Problem statement - Print exactly the lines from the first one down to the line containing "return Vector((t.y, -t.x, 0)) * -side", both ends included, with no pictures and nothing else.

Recorded information -
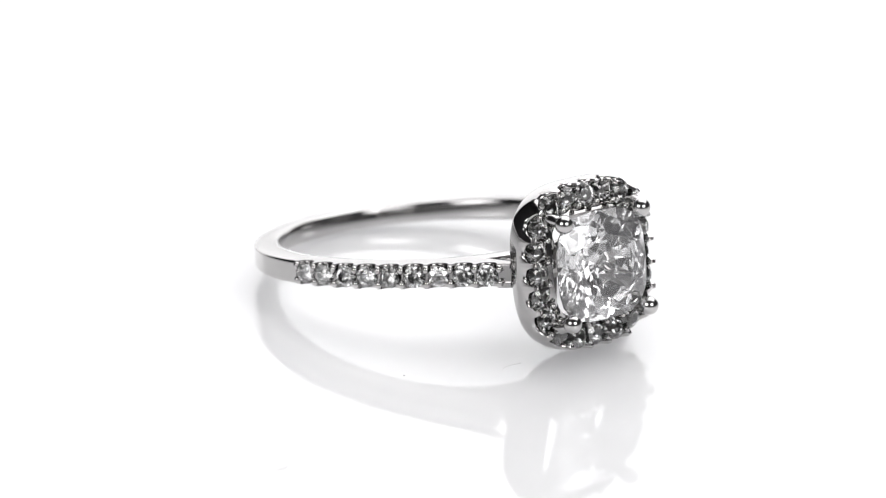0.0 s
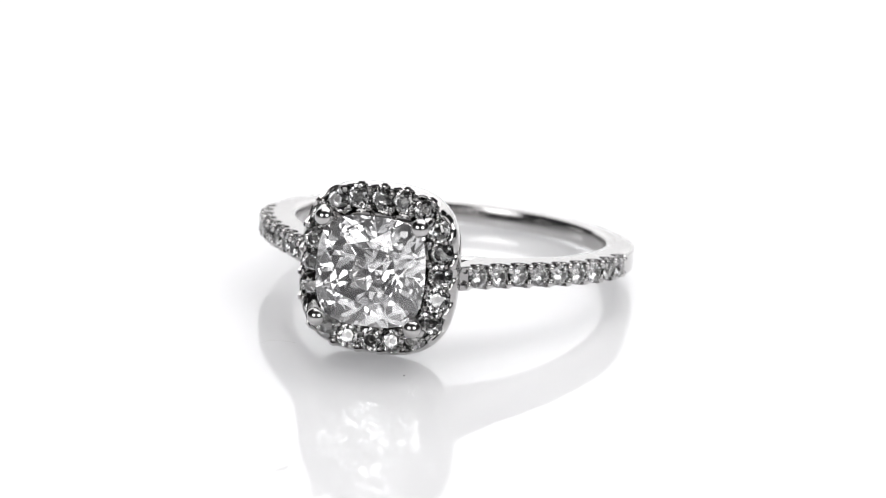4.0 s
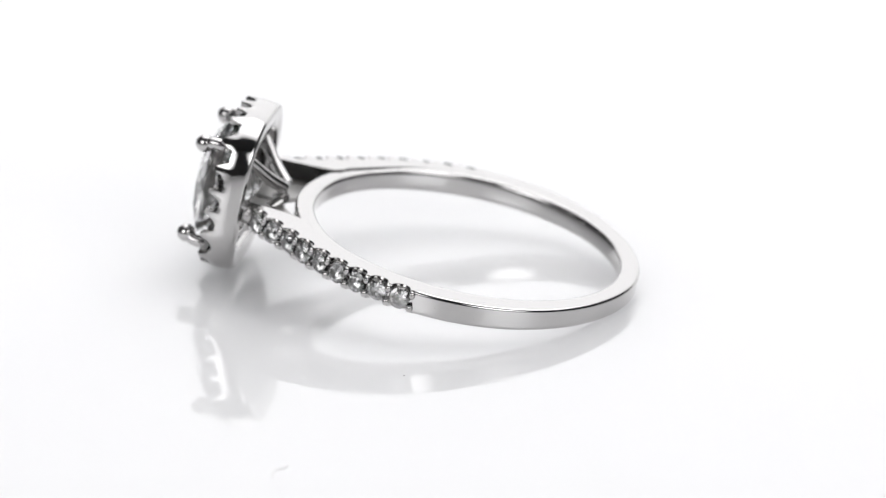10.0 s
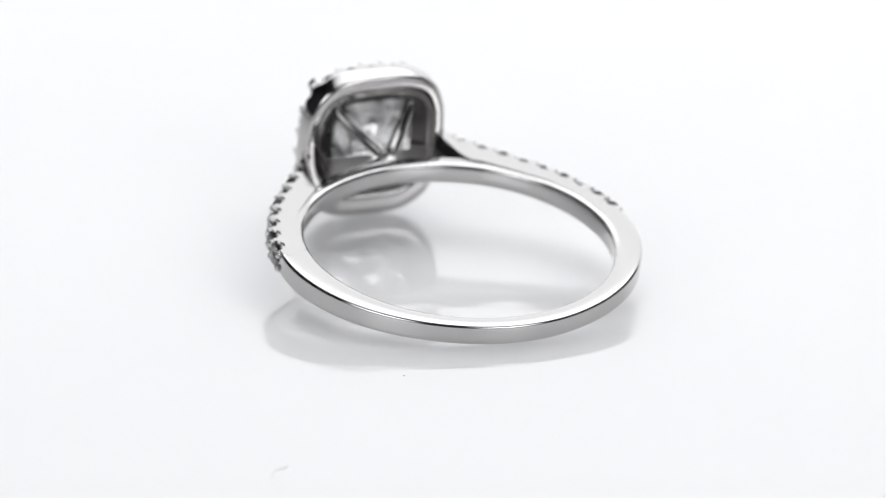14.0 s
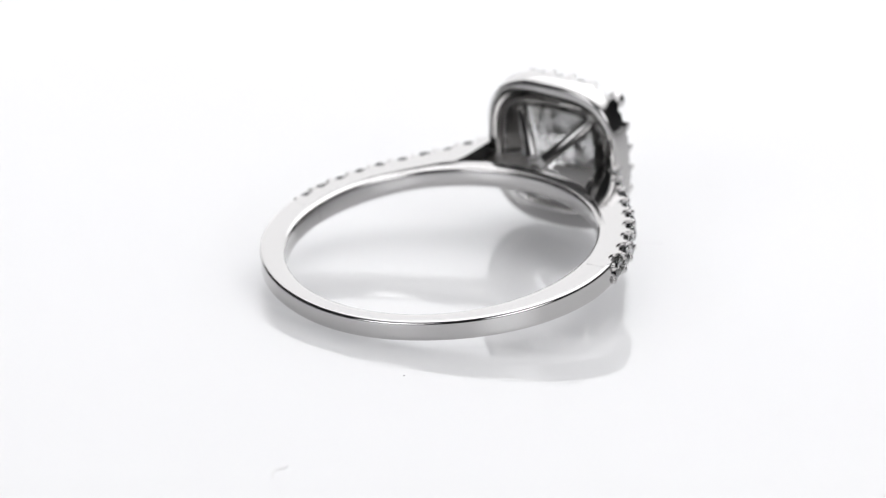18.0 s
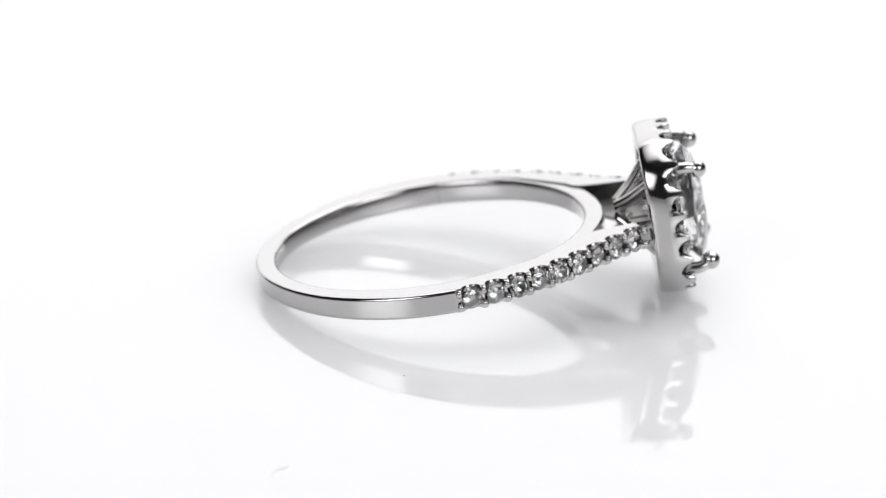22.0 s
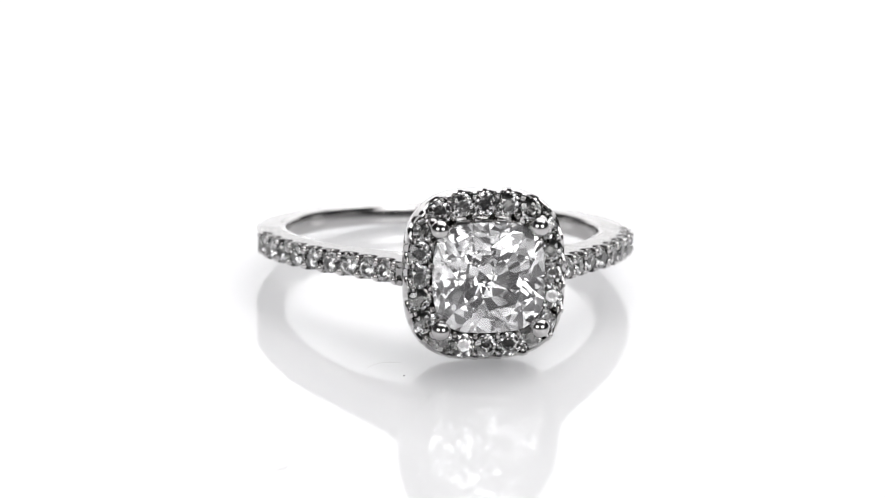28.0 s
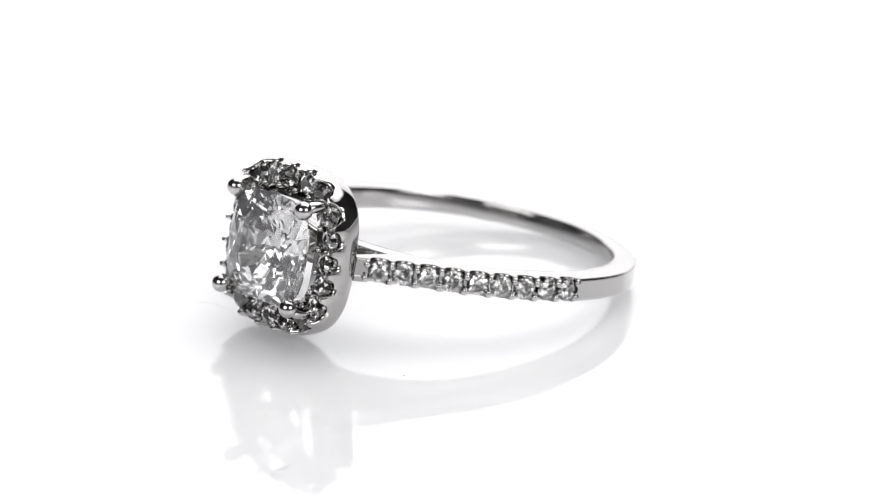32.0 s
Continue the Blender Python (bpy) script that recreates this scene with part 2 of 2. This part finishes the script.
def arm(side, first):
    """A shoulder with its row of stones in U-shaped cuts; side: 1 or -1 along x."""
    out = smooth_line([(x * side, y, 0) for x, y in ARM_OUT], 44)
    inn = smooth_line([(x * side, y, 0) for x, y in ARM_IN], 44)
    n = len(out)
    run = [0.0]
    for a, b in zip(out, out[1:]):
        run.append(run[-1] + (b - a).length)
    begin, pitch = 0.57, 1.235

    def normal(i):
        t = (out[min(i + 1, n - 1)] - out[max(i - 1, 0)]).normalized()
        return Vector((t.y, -t.x, 0)) * -side

    def over(s):
        """1 over the middle of a stone, 0 on the web between two."""
        x = (s - begin) / pitch
        if not 0 < x < STONES:
            return 0.0
        d = abs(x - math.floor(x) - 0.5) * 2
        return math.sqrt(max(0.0, 1 - (d / 0.80) ** 2))
    bm = bmesh.new()
    levels = ((0.34, 0.45, 0.44, 0.10), (0.45, 0.53, 0.46, 0.09), (0.53, HALF, 0.60, 0.17))     # from z, to z, depth of the cut, of the web
    loops = []
    for i in range(n):
        nn, u = normal(i), over(run[i])
        lead = max(0.0, 0.42 - run[i]) * 0.5
        top = HALF + 0.004
        side_up = []
        for z0, z1, deep, web in levels:
            o = out[i] - nn * (web + lead + (deep - web) * u)
            side_up += [(o.x, o.y, z0), (o.x, o.y, min(z1, top))]
        c = out[i] - nn * (0.26 + 0.42 * u)
        side_up = [(c.x, c.y, 0.338)] + side_up
        side_down = [(x, y, -z) for x, y, z in side_up[::-1]]
        loops.append([(inn[i].x, inn[i].y, -top)] + side_down + side_up + [(inn[i].x, inn[i].y, top)])
    loft(bm, loops, closed=False, cap=True)
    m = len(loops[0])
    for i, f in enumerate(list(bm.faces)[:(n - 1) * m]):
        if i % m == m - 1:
            f.material_index = 1                            # the wall towards the hoop is rougher and darkened for shade
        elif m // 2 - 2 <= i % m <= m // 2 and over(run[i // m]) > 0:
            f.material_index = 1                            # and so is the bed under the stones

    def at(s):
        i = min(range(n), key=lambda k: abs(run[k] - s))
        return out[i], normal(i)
    ob = part("shoulder", bm, WHITE_GOLD, RING, "white gold shoulder with scalloped cuts holding nine clear stones", smooth=30, other=(SHADED_GOLD,))
    for k in range(STONES + 1):
        p, nn = at(begin + k * pitch)
        for z in (-0.35, 0.35):
            q = p - nn * 0.07
            set_bead(ob, (q.x, q.y, z), 0.18, (1, 1, 1.15))
    for k in range(STONES):
        p, nn = at(begin + (k + 0.5) * pitch)
        q = p - nn * 0.13
        if first is None:
            gem_bm = pave_gem(0.535)
            first = part("small_stone", gem_bm, PAVE, ob)
            first.matrix_basis = Matrix.Translation(q * MM) @ nn.to_track_quat("Z", "Y").to_matrix().to_4x4()
        else:
            set_stone(ob, first, q, nn, 37 * k)
    return first


HALO_Z = -0.10
HEAD = pose(0, 0, 0, 0, -0.9, 0) @ pose(0, -0.016 * MM, 0.089 * MM, -0.8, 0, 0)       # the head sits a little higher than the hoop and leans back
HW, HH = 3.88, 4.10
HALO_STONES = 20


def cushion(w, h, power, steps):
    """A square with bowed sides and round corners, as points at even steps along its outline, from the middle of the top, as (x, z)."""
    raw = []
    m = 1440
    for k in range(m):
        a = 2 * math.pi * k / m
        c, s = math.sin(a), math.cos(a)
        r = (abs(c / w) ** power + abs(s / h) ** power) ** (-1 / power)
        raw.append(Vector((r * c, r * s)))
    run = [0.0]
    for k in range(m):
        run.append(run[-1] + (raw[(k + 1) % m] - raw[k]).length)
    out, i = [], 0
    for k in range(steps):
        s = run[-1] * k / steps
        while run[i + 1] < s:
            i += 1
        t = (s - run[i]) / (run[i + 1] - run[i])
        out.append(raw[i].lerp(raw[(i + 1) % m], t))
    return out


def halo(first):
    """The frame round the centre stone: a deep wall with scalloped front edge, a seat with twenty stones, and a back rim."""
    per = 28
    n = HALO_STONES * per
    line = cushion(HW - 0.70, HH - 0.70, 3.3, n)           # through the stones
    nor = []
    for k in range(n):
        t = (line[(k + 1) % n] - line[k - 1]).normalized()
        nor.append(Vector((-t.y, t.x)))                     # outwards
    if nor[0].y < 0:
        nor = [-v for v in nor]
    edge = [p + q * 0.70 for p, q in zip(line, nor)]

    def ring_at(inset, depth):
        pts = []
        for k in range(n):
            d = depth(k) if callable(depth) else depth
            p = edge[k] - nor[k] * (inset(k) if callable(inset) else inset)
            pts.append((p.x, d, p.y + HALO_Z))
        return pts

    class Lip:
        """The back rim is broader above and below than at the sides."""
        def __init__(self, less=0.0):
            self.less = less

        def __sub__(self, v):
            return Lip(self.less + v)

        def __call__(self, k):
            return 0.92 + 0.36 * abs(nor[k].y) - self.less
    lip = Lip()

    def front(k, full, notch):
        x = (k / per + 0.5) % 1.0
        d = abs(x - 0.5) * 2                                # 0 over a stone
        u = max(0.0, 1 - (d / 0.80) ** 2)
        return full + notch * u ** 0.6
    bm = bmesh.new()
    loops = [ring_at(lip, -10.42), ring_at(lip - 0.03, -10.30), ring_at(lip - 0.12, -10.20), ring_at(lip - 0.28, -10.115), ring_at(0.46, -10.06),
             ring_at(0.30, -10.045), ring_at(0.18, -10.06), ring_at(0.08, -10.10), ring_at(0.02, -10.18), ring_at(0.0, -10.25),
             ring_at(-0.045, -10.45), ring_at(-0.08, -10.7), ring_at(-0.09, -10.95), ring_at(-0.07, -11.2),
             ring_at(0.0, lambda k: front(k, -11.80, 0.56)), ring_at(0.05, lambda k: front(k, -11.87, 0.60)),
             ring_at(0.13, lambda k: front(k, -11.90, 0.62)), ring_at(0.24, lambda k: front(k, -11.84, 0.62)),
             ring_at(0.28, -11.12), ring_at(1.16, -11.12), ring_at(1.34, -11.36), ring_at(1.56, -11.50), ring_at(1.64, -11.40), ring_at(1.66, -10.6)]
    loft(bm, loops)
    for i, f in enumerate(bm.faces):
        f.material_index = int(i // n in (17, 18, 23))      # seat and inside are rougher and darkened for shade
    ob = part("halo", bm, WHITE_GOLD, RING, "square white gold frame with scalloped edge holding twenty clear stones", smooth=35, other=(SHADED_GOLD,))
    ob.matrix_basis = HEAD
    for k in range(HALO_STONES):
        i = k * per + per // 2
        p, q = edge[i], nor[i]
        for inset, r in ((0.28, 0.16), (1.12, 0.17)):
            c = p - q * inset
            set_bead(ob, (c.x, -11.66, c.y + HALO_Z), r, (1, 1.5, 1))
    for k in range(HALO_STONES):
        i = k * per
        p = edge[i] - nor[i] * 0.64
        set_stone(ob, first, (p.x, -11.50, p.y + HALO_Z), (0, -1, 0), 29 * k, 1.10)


CUT = dict(table=0.585, top=-12.98, star=0.82, rise=0.67, keel=2.45, outer=0.69, o_y=0.355, inner=0.39, i_y=0.70, core=0.20, c_y=0.83)


def centre_stone():
    """A square cushion brilliant; its table looks along -y."""
    bm = bmesh.new()

    def outline(f, y, count, off, power):
        pts = []
        for k in range(count):
            a = 2 * math.pi * (k + off) / count
            c, s = math.sin(a), math.cos(a)
            r = f * (abs(c / 2.74) ** power + abs(s / 2.68) ** power) ** (-1 / power)
            pts.append(bm.verts.new((r * c, y, r * s + HALO_Z)))
        return pts
    rim, under = -12.44, -12.36
    table = outline(CUT["table"], CUT["top"], 8, 0.0, 2.7)
    star = outline(CUT["star"], rim + (CUT["top"] - rim) * CUT["rise"], 8, 0.5, 3.0)
    gir = outline(1.0, rim, 32, 0.0, 3.3)
    low = outline(1.0, under, 32, 0.0, 3.3)
    outer = outline(CUT["outer"], under + CUT["keel"] * CUT["o_y"], 16, 0.0, 3.0)
    inner = outline(CUT["inner"], under + CUT["keel"] * CUT["i_y"], 16, 0.5, 2.6)
    core = outline(CUT["core"], under + CUT["keel"] * CUT["c_y"], 8, 0.0, 2.3)
    culet = bm.verts.new((0, under + CUT["keel"], HALO_Z))
    dice = random.Random(8)
    for v in outer + inner + core:                          # hand-cut facets are never quite even
        v.co.y += dice.uniform(-0.025, 0.025)
    bm.faces.new(table)
    for k in range(8):
        j = (k + 1) % 8
        g = [gir[(4 * k + i) % 32] for i in range(5)]
        bm.faces.new((table[k], star[k], table[j]))
        bm.faces.new((table[k], star[k], g[0]))
        bm.faces.new((table[k], g[0], star[k - 1]))
        bm.faces.new((star[k], g[0], g[1], g[2]))
        bm.faces.new((star[k], g[2], g[3], g[4]))
        bm.faces.new((culet, core[k], core[j]))
        bm.faces.new((core[k], inner[2 * k], inner[2 * k - 1]))
        bm.faces.new((core[k], core[j], inner[2 * k]))
        bm.faces.new((core[j], inner[2 * k + 1], inner[2 * k]))
    for k in range(16):
        j = (k + 1) % 16
        bm.faces.new((inner[k], outer[k], outer[j]))
        bm.faces.new((inner[k], outer[j], inner[j]))
        bm.faces.new((outer[k], low[2 * k], low[2 * k + 1]))
        bm.faces.new((outer[k], low[2 * k + 1], outer[j]))
        bm.faces.new((outer[j], low[2 * k + 1], low[(2 * k + 2) % 32]))
    for k in range(32):
        j = (k + 1) % 32
        bm.faces.new((gir[k], low[k], low[j], gir[j]))
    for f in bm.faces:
        f.material_index = int(f.calc_center_median().y < rim - 0.01)      # the crown takes the white mix that lifts its darks
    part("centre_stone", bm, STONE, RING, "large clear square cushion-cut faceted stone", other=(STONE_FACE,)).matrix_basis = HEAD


def prong(sx, sz):
    """A claw with a round tip over a corner of the stone, on a rod that runs back to the hoop."""
    bm = bmesh.new()
    line = smooth_line([(0.30 * sx, -8.70, 0.34 * sz), (1.0 * sx, -9.55, 1.02 * sz + HALO_Z), (1.95 * sx, -10.6, 1.98 * sz + HALO_Z),
                        (2.52 * sx, -11.5, 2.56 * sz + HALO_Z), (2.62 * sx, -12.2, 2.66 * sz + HALO_Z), (2.45 * sx, -12.82, 2.48 * sz + HALO_Z)], 5)
    tube(bm, line, [0.34 - 0.05 * i / len(line) for i in range(len(line))], 14)
    ball(bm, (2.42 * sx, -12.80, 2.45 * sz + HALO_Z), 0.47, 20, 14)
    part("prong", bm, WHITE_GOLD, RING, "round-tipped white gold claw", smooth=50).matrix_basis = HEAD


def shade_web(side):
    """A thin added web that stands in for shade in the gap between the hoop and a shoulder, on its lower side."""
    bm = bmesh.new()
    inn = smooth_line([(x * side, y, 0) for x, y in ARM_IN], 12)
    loops = []
    for p in inn[28:]:
        q = Vector((p.x, p.y - MID, 0)).normalized() * 8.2 + Vector((0, MID, 0))
        if p.y < -8.6:
            q = Vector((0.2 * side, p.y, 0))
        u = p + (p - q).normalized() * 0.1
        loops.append([(q.x, q.y, -0.52), (u.x, u.y, -0.52), (u.x, u.y, -0.30), (q.x, q.y, -0.30)])
    loft(bm, loops, closed=False, cap=True)
    part("shade_web", bm, WEB_SHADE, RING, "added darker web that shades the gap behind the stones", smooth=30)


band()
shade_web(-1)
shade_web(1)
GEM = arm(1, None)
arm(-1, GEM)
halo(GEM)
centre_stone()
for _sx in (-1, 1):
    for _sz in (-1, 1):
        prong(_sx, _sz)


# ---- lint and dust ----
def fibre(name, points, r, label):
    bm = bmesh.new()
    line = smooth_line([(x, y, r) for x, y in points], 6)
    tube(bm, line, [r] * len(line), 6)
    return tagged(part(name, bm, LINT, smooth=60), label, "lint")


HAIR = fibre("lint_fibre", [(-5.65, -11.95), (-5.2, -11.45), (-4.7, -11.3), (-4.0, -11.3)], 0.005, "fine pale grey lint fibre on the turntable")
# curl and speck are placed to fit the camera's view; the disc turns beneath
fibre("lint_curl", [(-7.72, -27.35), (-7.72, -26.8), (-7.5, -26.35), (-7.25, -26.2), (-7.05, -25.9)], 0.022, "curled pale grey lint kept still in the camera's view")
_bm = bmesh.new()
ball(_bm, (-1.94, -13.68, 0.03), 0.045, 8, 6, (1, 1, 0.7))
tagged(part("dust_speck", _bm, DUST, smooth=60), "tiny dark dust speck kept still in the camera's view", "dust")


# ---- the turning ----
TILT = 10.0
REST = pose(-0.17 * MM, 0.0, 2.25 * MM, -TILT, 0, 0) @ pose(0, 0, 0, 0, 0.9, 0)


def motions():
    times = [0.5 * k for k in range(65)]
    turn = [-360.0 / PERIOD * (t - FRONT) for t in times]
    walk(RING, [(t, pose(0, 0, 0, 0, 0, a + 1.16) @ REST) for t, a in zip(times, turn)])
    walk(TURNTABLE, [(t, pose(0, 0, 0, 0, 0, a)) for t, a in zip(times, turn)])
    walk(HAIR, [(t, pose(0, 0, 0, 0, 0, a)) for t, a in zip(times, turn)])


motions()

Solution for this exercise -
0.0 s
4.0 s
10.0 s
14.0 s
18.0 s
22.0 s
28.0 s
32.0 s
Continue the Blender Python (bpy) script that recreates this scene with part 2 of 2. This part finishes the script.
def arm(side, first):
    """A shoulder with its row of stones in U-shaped cuts; side: 1 or -1 along x."""
    out = smooth_line([(x * side, y, 0) for x, y in ARM_OUT], 44)
    inn = smooth_line([(x * side, y, 0) for x, y in ARM_IN], 44)
    n = len(out)
    run = [0.0]
    for a, b in zip(out, out[1:]):
        run.append(run[-1] + (b - a).length)
    begin, pitch = 0.57, 1.235

    def normal(i):
        t = (out[min(i + 1, n - 1)] - out[max(i - 1, 0)]).normalized()
        return Vector((t.y, -t.x, 0)) * -side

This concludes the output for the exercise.